Don Juan Antonio ha cumplido ya en la sierra su periodo de prue­ba; lo que quiere decir que, con dolor o sin él, tendrá que prepa­rar la maleta y abandonar Valverde el día que se tercie.
- Por supuesto. Con dolor porque la gente aquí es maravillosa, pero con cierto deseo también por encontrar más cosas que hacer donde me envíen. Esto, para un cura joven no es lo más indicado, aunque es verdad que está uno en mejores condiciones para atender los ane­jos.
- ¿Tiene muchos pueblos?
- Siete; y entre todos no sé si llegarán a las cien personas. El mayor es éste que tiene 42; luego están Palancares, ron un matrimonio sólo, Zarzuelilla, La Nava, Arroyo, La Huerce y Valdepinillos.

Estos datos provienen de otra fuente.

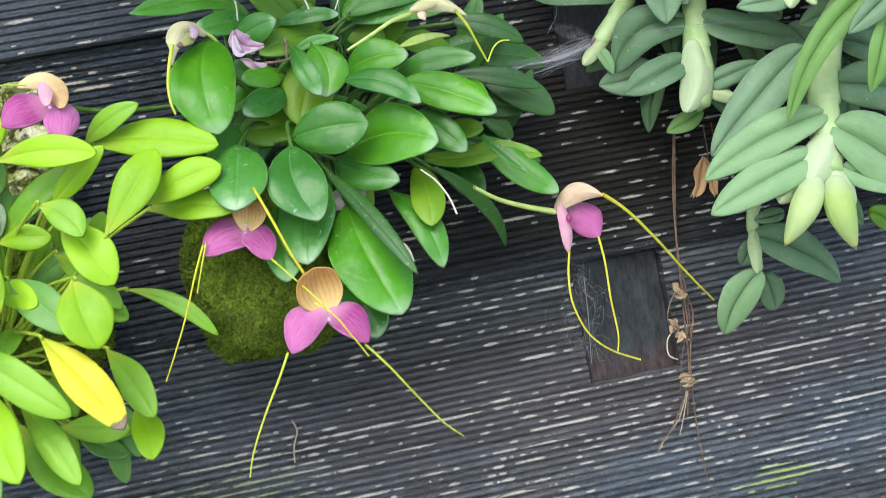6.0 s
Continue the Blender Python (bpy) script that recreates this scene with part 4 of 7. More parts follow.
def green_leaf(base, tip, width, material, **form):
    """A leaf of the dark green plant and the stalk that bears it."""
    base, tip = Vector(base), Vector(tip)
    leaf(green_orchid, base, tip, width, material, shape=(0.53, 0.70, 0.62), **form)
    heart = Vector((-0.118, -0.045, 0.150)) + 0.25 * (base - Vector((-0.118, -0.045, 0.150)))
    bow = base - (tip - base).normalized() * 0.35 * (base - heart).length
    tube(green_orchid, [base + (tip - base) * 0.06, bow.lerp(heart, 0.3), heart], 0.00085, 0.00105, m_petiole_dark, name="petiole")

curved_leaf(green_orchid, [(-0.1410, -0.0750, 0.2100, 0.0030, 0), (-0.1490, -0.0770, 0.2170, 0.0071, 0), (-0.1600, -0.0790, 0.2200, 0.0106, 0), (-0.1750, -0.0820, 0.2200, 0.0106, 0), (-0.1850, -0.0840, 0.2190, 0.0070, 0), (-0.1900, -0.0860, 0.2180, 0.0029, 0), (-0.1920, -0.0880, 0.2180, 0.0006, 0)], m_deep, fold=0.10, keel=0.10)
green_leaf((-0.1530, -0.0600, 0.2130), (-0.1430, -0.0620, 0.2390), 0.0123, m_mid, sway=-0.110, roll=-9, bend=0.079, fold=0.03)
green_leaf((-0.1420, -0.0780, 0.2100), (-0.1650, -0.0900, 0.2070), 0.0119, m_teal, sway=-0.074, roll=5, bend=0.047, fold=0.06)
green_leaf((-0.1490, -0.0850, 0.1970), (-0.1310, -0.0990, 0.2030), 0.0134, m_teal, sway=-0.047, roll=8, bend=0.077, fold=0.00)
green_leaf((-0.1160, -0.0700, 0.2000), (-0.1400, -0.0760, 0.2280), 0.0150, m_olive, sway=-0.008, roll=3, bend=0.035, fold=0.06)
green_leaf((-0.1110, -0.0500, 0.2090), (-0.1260, -0.0550, 0.2360), 0.0201, m_olive, sway=0.100, roll=-6, bend=0.033, fold=0.03)
green_leaf((-0.1230, -0.0520, 0.2490), (-0.1060, -0.0600, 0.2280), 0.0097, m_teal, sway=-0.060, roll=-6, bend=0.053, fold=0.03)
green_leaf((-0.0960, -0.0500, 0.2030), (-0.0810, -0.0300, 0.2450), 0.0232, m_dark, sway=0.033, roll=-5, bend=0.079, fold=0.10)
green_leaf((-0.0980, -0.0700, 0.2020), (-0.0490, -0.0500, 0.2250), 0.0226, m_mid, sway=-0.022, roll=5, bend=0.064, fold=0.03)
green_leaf((-0.0970, -0.0780, 0.2030), (-0.0600, -0.0790, 0.2070), 0.0153, m_deep, sway=-0.093, roll=-2, bend=0.045, fold=0.02)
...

Hoy, amigo lector, que has preferido perder unos minutos de tu Navidad, de la fecha más entrañable del año, en pasar los ojos por las modestas líneas de este trabajo impreso, quisiera llevar hasta ti la misma paz que allí respiré, la paz de las gentes sencillas que siguen rezando, como nuestros abuelos en su rinconcito del ho­gar, al caer la tarde; bebiendo de la fuente inagotable de la verdadera sabiduría, la que hace casi dos mil años, una noche como ésta, los ángeles de Belén de Judá trajeron al mundo -al de entonces y al de ahora- como dádiva del Rey de los Cielos para los hombres de buena voluntad.